Sunday, June 15, 2008

On promising choices

The Pundits' Guide is back up and running with updates on candidate nominations. And the NDP's latest nomination - that of Richard Marois in Saint Lambert - looks like a positive sign for a few reasons.

First, as Pundits' Guide notes, Marois is merely the latest addition to a group of NDP candidates with extremely impressive environmental credentials. While it's enough of a plus just to have another strong voice on the issue, though, the timing is particularly significant.

After all, the Red Greens have spent the bulk of the past couple of weeks pretending that the NDP's recognition that a carbon tax isn't the only way to combat greenhouse gas emissions should affect its standing among environmentally-inclined voters. And there's little indication that they'll stop the mantra anytime soon. But Marois' addition to an already-strong slate of candidates offers a clear signal that those most concerned with the environment recognize that the NDP not only a viable option, but still the best choice to get their message out.

Second, the linked article from Point Sud notes that Marois was approached by "other political parties", but rejected both those advances and his own past involvement with the Bloc in order to run for the NDP.

From the wording of the article, it's not clear whether the Bloc itself was one of the parties which approached Marois. (That would make for a particularly striking choice, as Marois would then have chosen the NDP over a party which won the seat by over 20% in 2006.)

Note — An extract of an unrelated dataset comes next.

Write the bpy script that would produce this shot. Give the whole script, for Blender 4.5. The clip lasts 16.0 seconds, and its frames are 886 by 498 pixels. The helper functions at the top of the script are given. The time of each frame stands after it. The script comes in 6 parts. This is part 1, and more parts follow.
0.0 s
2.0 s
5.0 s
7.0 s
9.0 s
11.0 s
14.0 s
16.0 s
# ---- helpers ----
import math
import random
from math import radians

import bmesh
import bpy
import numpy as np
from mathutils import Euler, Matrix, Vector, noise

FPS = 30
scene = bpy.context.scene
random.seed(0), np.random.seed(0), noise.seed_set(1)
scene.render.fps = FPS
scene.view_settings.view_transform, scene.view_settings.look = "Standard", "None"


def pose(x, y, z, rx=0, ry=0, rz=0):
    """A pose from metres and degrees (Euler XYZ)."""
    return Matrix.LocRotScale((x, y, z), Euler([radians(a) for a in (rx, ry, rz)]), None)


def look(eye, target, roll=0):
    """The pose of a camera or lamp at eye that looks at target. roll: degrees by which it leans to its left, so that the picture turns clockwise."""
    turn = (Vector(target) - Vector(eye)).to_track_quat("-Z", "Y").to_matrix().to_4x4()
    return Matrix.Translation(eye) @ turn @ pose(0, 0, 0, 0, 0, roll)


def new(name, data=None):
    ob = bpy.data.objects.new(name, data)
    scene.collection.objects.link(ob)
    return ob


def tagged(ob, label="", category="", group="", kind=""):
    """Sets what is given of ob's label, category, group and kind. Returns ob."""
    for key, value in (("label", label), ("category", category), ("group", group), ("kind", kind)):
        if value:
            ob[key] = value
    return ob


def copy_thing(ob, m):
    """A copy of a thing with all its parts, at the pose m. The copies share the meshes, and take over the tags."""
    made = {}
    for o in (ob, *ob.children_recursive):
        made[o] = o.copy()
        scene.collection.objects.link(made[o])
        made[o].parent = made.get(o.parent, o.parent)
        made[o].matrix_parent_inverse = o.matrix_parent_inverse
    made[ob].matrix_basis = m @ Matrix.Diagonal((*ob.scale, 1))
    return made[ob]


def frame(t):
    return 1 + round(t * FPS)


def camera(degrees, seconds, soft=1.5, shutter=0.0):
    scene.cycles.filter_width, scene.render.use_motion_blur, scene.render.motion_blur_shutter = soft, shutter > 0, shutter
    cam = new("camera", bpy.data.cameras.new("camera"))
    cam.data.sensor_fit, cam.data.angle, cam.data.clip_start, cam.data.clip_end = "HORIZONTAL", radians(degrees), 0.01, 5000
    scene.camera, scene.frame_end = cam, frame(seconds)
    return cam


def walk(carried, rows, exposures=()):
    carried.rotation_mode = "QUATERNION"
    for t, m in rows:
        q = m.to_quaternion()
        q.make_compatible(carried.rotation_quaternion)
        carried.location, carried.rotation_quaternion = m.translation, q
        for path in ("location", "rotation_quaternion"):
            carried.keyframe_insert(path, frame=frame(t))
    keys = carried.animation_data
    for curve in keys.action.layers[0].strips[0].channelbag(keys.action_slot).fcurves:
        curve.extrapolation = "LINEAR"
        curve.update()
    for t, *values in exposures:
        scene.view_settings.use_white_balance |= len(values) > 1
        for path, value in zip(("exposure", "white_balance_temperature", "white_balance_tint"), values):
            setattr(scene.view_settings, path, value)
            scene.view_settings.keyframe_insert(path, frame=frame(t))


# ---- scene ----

However, it does seem beyond doubt that multiple other parties tried to recruit Marois as well. And the NDP's success in bringing another sought-after figure into the fold can only bode well for its efforts in persuading both other star candidates, and ultimately voters.

Finally, there's Marois' own statement of why he chose the NDP over the competing parties:
(I)l a affirmé avoir fait son choix et considère que le seul moyen pour le Québec d'affaiblir les Conservateurs est de voter pour un parti qui peut aspirer au pouvoir.
While the message of needing to oppose the Cons is obviously one which the NDP will be looking to push in the province, it's especially interesting that Marois mentions the NDP's aspirations to form government as a specific reason to prefer it over other alternatives. And the more candidates decide that the NDP's potential to win power in the future is in fact a point in its favour, the more difficult it will be for other parties and the media alike to pretend Canadians don't have any choice beyond Harper's Cons and the party which has propped them up.

Of course, there's only so much that an individual candidate can do beyond a party's base level of support and degree of organization at the riding level. And while the NDP has obviously made strides in those areas as well, it remains to be seen whether it will be enough to win significantly more seats. But Marois' addition to the slate of candidates offers yet another indication that the NDP is gaining momentum.